Die jugend­liche Lokita und der elfjäh­rige Tori, die sich auf dem Weg aus West­afrika nach Europa kennen­ge­lernt haben, schlagen sich in Belgien mehr schlecht als recht durch, helfen sich aber gegen­seitig so gut es geht. Für den Koch einer Trattoria bringen sie Drogen­päck­chen zu den Kunden in der Stadt, bekommen für den gefähr­li­chen Job aber nur geringen Lohn. Noch dazu beutet dieser Lokita auch sexuell aus. Tori hat eine Aufent­halts­er­laubnis ergattert, weil er in Benin als angeb­li­ches Hexenkind verfolgt wurde. Um ebenfalls eine solche Erlaubnis zu bekommen, gibt sich Lokita, die ihre Mutter und Brüder versorgen soll und den Schleu­sern noch Geld schuldet, als seine Schwester aus. Doch eine miss­traui­sche Sach­be­ar­bei­terin der zustän­digen Behörde glaubt ihr nicht und verlangt einen DNA-Test. Lokita taucht unter und verdingt sich bei Drogen­händ­lern, für die sie drei Monate eine illegale Cannabis-Plantage bewachen soll – für einen gefälschten Pass und Geld. Doch der treue Tori spürt sie auf und versucht, ihr abermals zu helfen.

Wie oft bei den Dardennes werden die Prot­ago­nisten von Laien darge­stellt. Pablo Schils und Joely Mbundu geben ihren Figuren eine enorme Präsenz und wirken dank ihres natür­li­chen Spiels stets glaub­würdig. Sie brauchen als verschwo­rene Wahl­ge­schwister nur wenig Worte, um sich zu verstehen und die Gemüts­zu­stände des Gegenü­bers zu erspüren. Schils und Mbundu meistern auch die musi­ka­li­schen Heraus­for­de­rungen souverän, etwa wenn sie in der Trattoria vor den Gästen Angelo Bran­du­ardis Ohrwurm­lied »Alla fiera dell’est« anstimmen und sich damit ein paar Euro dazu­ver­dienen.

Die Regie­brüder bleiben weit­ge­hend auch ihrem bewährten Sozi­al­rea­lismus treu, indem sie mit nüch­terner Präzision die Nöte unter­pri­vi­le­gierter Menschen schildern, die sich immer wieder mit Zumu­tungen der Behörden, Über­griffen der Polizei und der Ausbeu­tung durch die krimi­nelle Unterwelt konfron­tiert sehen. Die fiebrige Hand­ka­mera von Benoit Dervaux bleibt stets nah an den Figuren, die ständig unterwegs sind und oft wie Gehetzte wirken. Gleich­wohl lassen sich Lokita und Tori nicht unter­kriegen und wehren sich tapfer gegen die ständigen Unge­rech­tig­keiten.

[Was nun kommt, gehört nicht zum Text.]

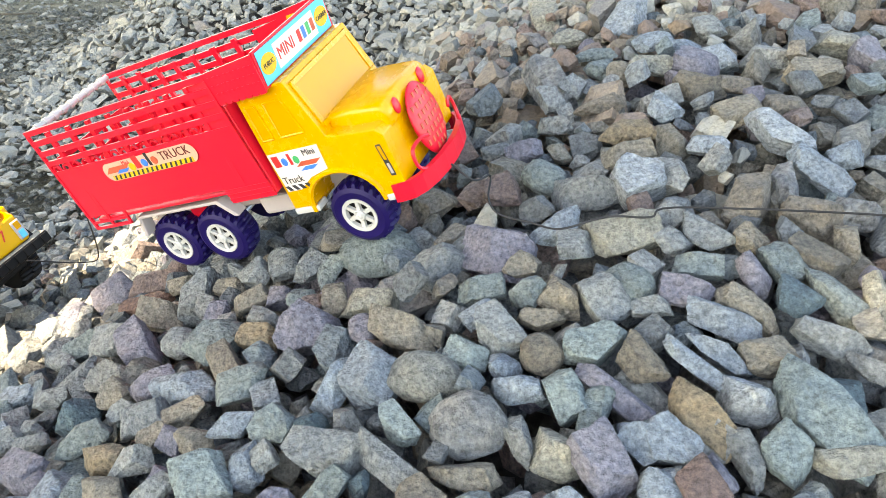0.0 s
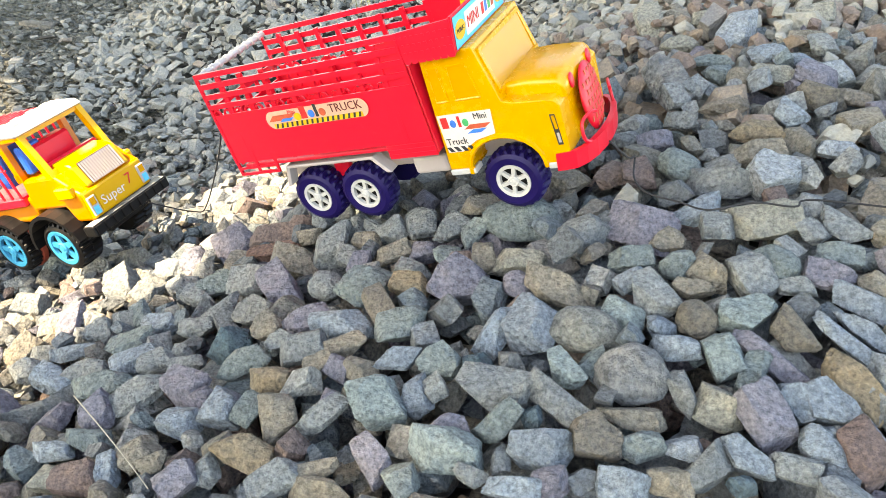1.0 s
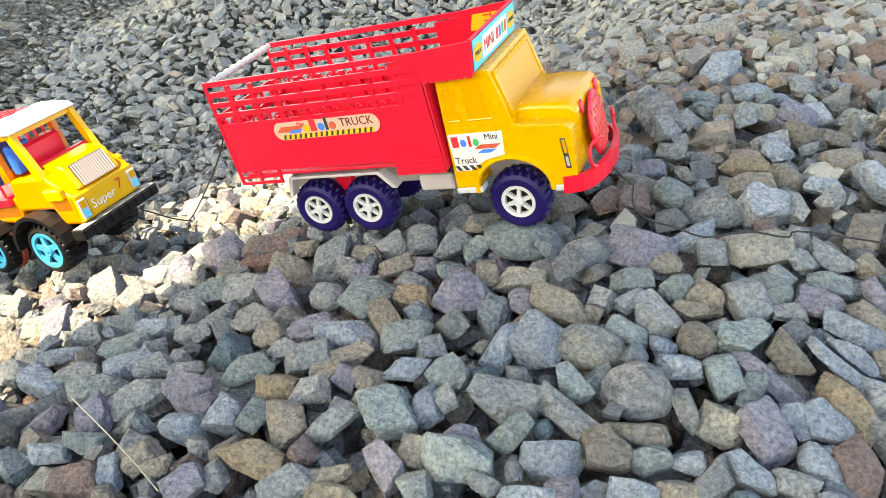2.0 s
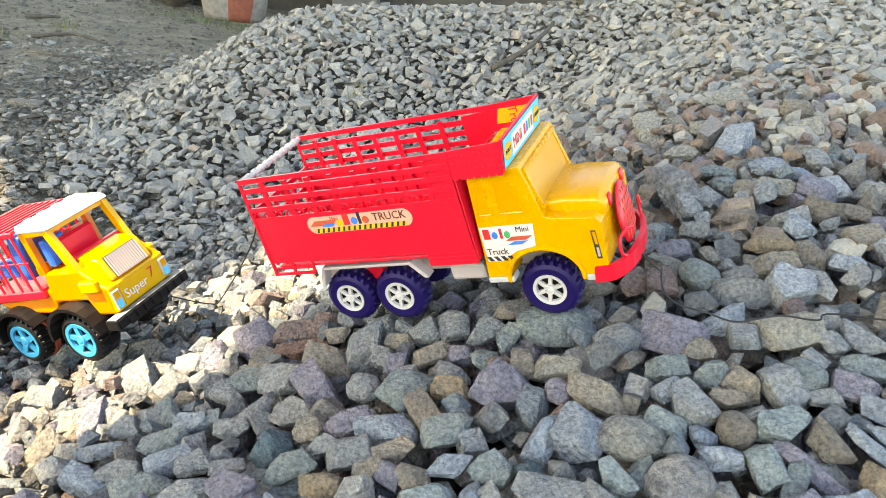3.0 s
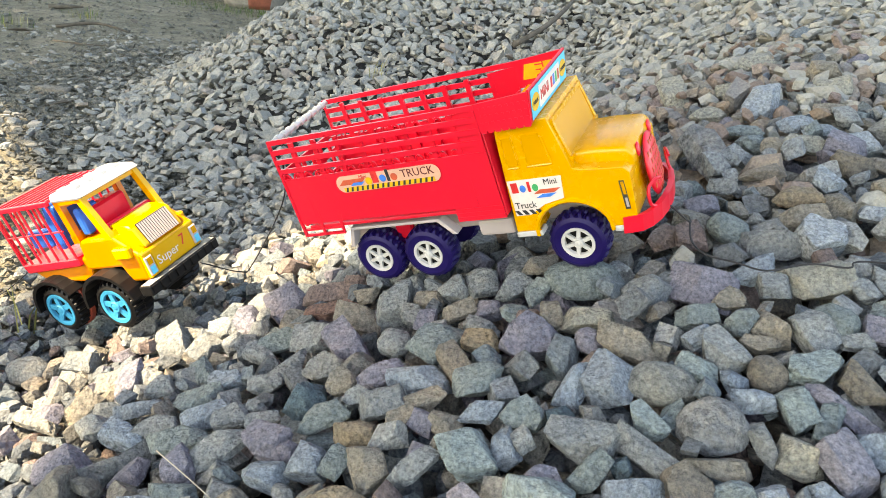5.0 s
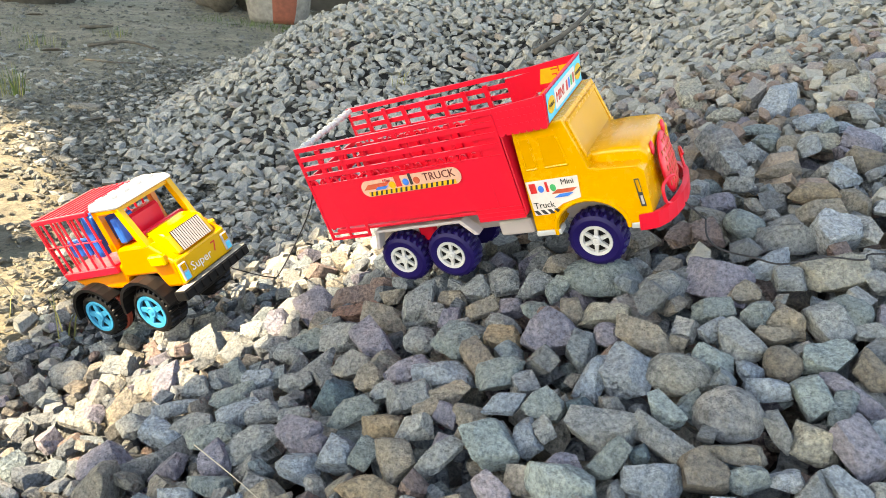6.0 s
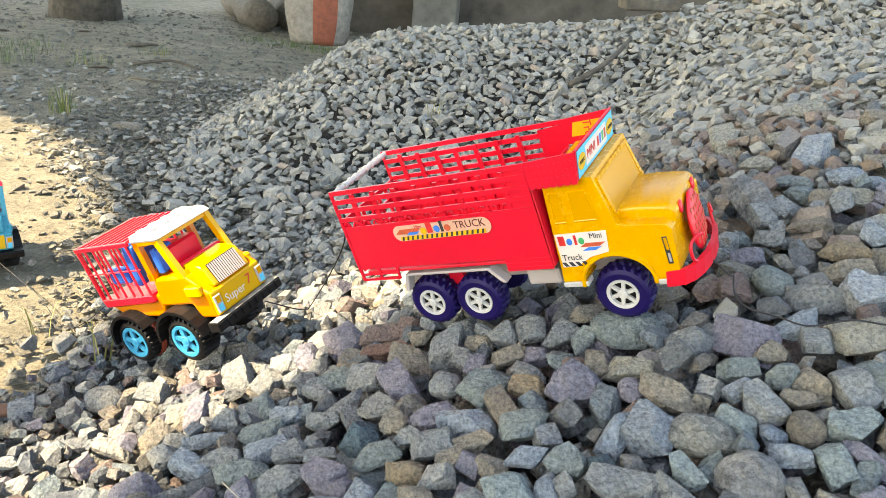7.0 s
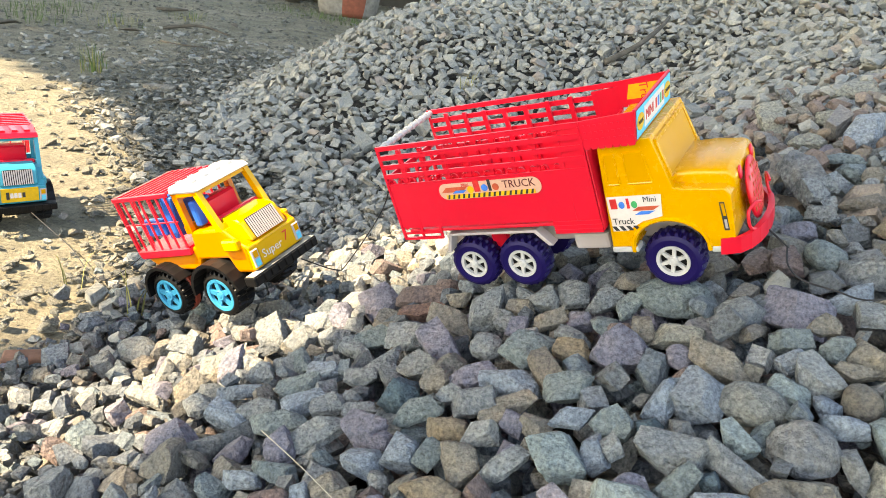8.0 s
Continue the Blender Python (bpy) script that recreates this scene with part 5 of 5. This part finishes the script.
marked("tan", "blunt", -0.080, 0.488, (0.027, 0.018, 0.015), 102)
marked("green", "blunt", -0.110, 0.502, (0.025, 0.020, 0.015), 162)
marked("violet", "blunt", -0.099, 0.463, (0.044, 0.034, 0.027), 177)
marked("blue", "blunt", -0.047, 0.398, (0.039, 0.037, 0.031), 144)
marked("round", "round", -0.011, 0.391, (0.046, 0.030, 0.025), 171)
marked("blue", "blunt", -0.071, 0.401, (0.044, 0.020, 0.017), 63)
marked("tan", "blunt", -0.027, 0.434, (0.051, 0.023, 0.018), 150)
marked("purple", "round", -0.055, 0.446, (0.022, 0.020, 0.016), 174)
marked("grey", "blunt", -0.001, 0.495, (0.043, 0.032, 0.027), 33)
marked("purple", "blunt", 0.041, 0.494, (0.054, 0.041, 0.033), 150)
marked("blue", "sharp", 0.083, 0.504, (0.041, 0.020, 0.017), 18)
marked("tan", "blunt", 0.055, 0.473, (0.026, 0.017, 0.014), 177)
marked("grey", "blunt", 0.094, 0.483, (0.024, 0.023, 0.019), 177)
marked("cream", "blunt", 0.127, 0.484, (0.050, 0.030, 0.026), 3)
marked("green", "blunt", 0.026, 0.456, (0.033, 0.018, 0.015), 12)
marked("green", "blunt", 0.058, 0.445, (0.025, 0.020, 0.018), 30)
marked("tan", "blunt", 0.078, 0.437, (0.033, 0.024, 0.020), 141)
marked("grey", "blunt", 0.035, 0.416, (0.037, 0.028, 0.024), 129)
marked("blue", "blunt", 0.025, 0.435, (0.024, 0.015, 0.013), 33)
marked("teal", "blunt", 0.014, 0.400, (0.030, 0.020, 0.017), 150)
marked("grey", "blunt", 0.104, 0.429, (0.036, 0.026, 0.023), 126)
marked("green", "round", 0.122, 0.436, (0.033, 0.028, 0.025), 153)
marked("grey", "blunt", 0.132, 0.417, (0.024, 0.012, 0.011), 0)
marked("tan", "blunt", 0.063, 0.420, (0.029, 0.013, 0.011), 165)
marked("brown", "round", 0.061, 0.392, (0.026, 0.025, 0.022), 177)
marked("blue", "blunt", 0.036, 0.387, (0.021, 0.018, 0.016), 144)
marked("teal", "blunt", 0.093, 0.393, (0.040, 0.023, 0.021), 6)
marked("brown", "blunt", 0.118, 0.376, (0.033, 0.023, 0.021), 129)
marked("teal", "blunt", 0.071, 0.362, (0.029, 0.022, 0.020), 114)
marked("purple", "blunt", 0.098, 0.358, (0.050, 0.014, 0.013), 135)
marked("blue", "blunt", 0.044, 0.369, (0.031, 0.017, 0.015), 174)
marked("pitted", "round", 0.015, 0.351, (0.044, 0.038, 0.033), 0)
marked("teal", "blunt", -0.027, 0.359, (0.030, 0.018, 0.015), 132)
marked("grey", "blunt", -0.070, 0.349, (0.049, 0.029, 0.024), 171)
marked("grey", "sharp", -0.033, 0.334, (0.045, 0.016, 0.014), 138)
marked("grey", "blunt", -0.108, 0.355, (0.017, 0.015, 0.013), 132)
marked("green", "blunt", -0.107, 0.379, (0.031, 0.023, 0.019), 165)
marked("dark", "blunt", -0.082, 0.374, (0.021, 0.013, 0.011), 177)
marked("purple", "blunt", -0.097, 0.326, (0.024, 0.012, 0.011), 177)
marked("green", "blunt", -0.067, 0.323, (0.030, 0.017, 0.015), 42)
marked("dark", "blunt", -0.047, 0.324, (0.016, 0.014, 0.012), 114)
marked("tan", "blunt", 0.011, 0.319, (0.039, 0.016, 0.014), 174)
marked("grey", "blunt", 0.044, 0.336, (0.030, 0.014, 0.013), 111)
marked("cream", "blunt", 0.063, 0.325, (0.030, 0.026, 0.024), 159)
marked("green", "blunt", 0.088, 0.350, (0.032, 0.015, 0.015), 57)
marked("purple", "blunt", 0.088, 0.316, (0.038, 0.029, 0.027), 120)
marked("blue", "blunt", 0.110, 0.327, (0.028, 0.021, 0.020), 126)
marked("violet", "blunt", -0.473, 0.579, (0.050, 0.022, 0.020), 87)
marked("pale", "blunt", -0.548, 0.612, (0.031, 0.024, 0.021), 174)
marked("pale", "blunt", -0.495, 0.588, (0.042, 0.026, 0.021), 12)
marked("pale", "blunt", -0.468, 0.607, (0.036, 0.017, 0.014), 3)
marked("pale", "blunt", -0.444, 0.679, (0.048, 0.022, 0.018), 171)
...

Gele­gent­lich wagt sich die Regie sogar in Thril­ler­ge­filde vor, etwa wenn der naive Tori in das Auto eines Mitglieds der Drogen­bande kriecht, um heraus­zu­be­kommen, wo sich seine Gefährtin befindet – sonder­lich glaubhaft wirkt die Sequenz nicht. Im letzten Drittel des Film muten die Dardennes dann jedoch den jungen Außen­sei­tern – und damit auch den Zuschauern – zu viel zu, sie stapeln Nacken­schlag auf Nacken­schlag und verpassen so vor dem vers­tö­renden Finale den Moment zum Inne­halten, bevor unsere Anteil­nahme ange­sichts der konstru­ierten Kata­stro­phen­fülle in Überdruss umschlägt.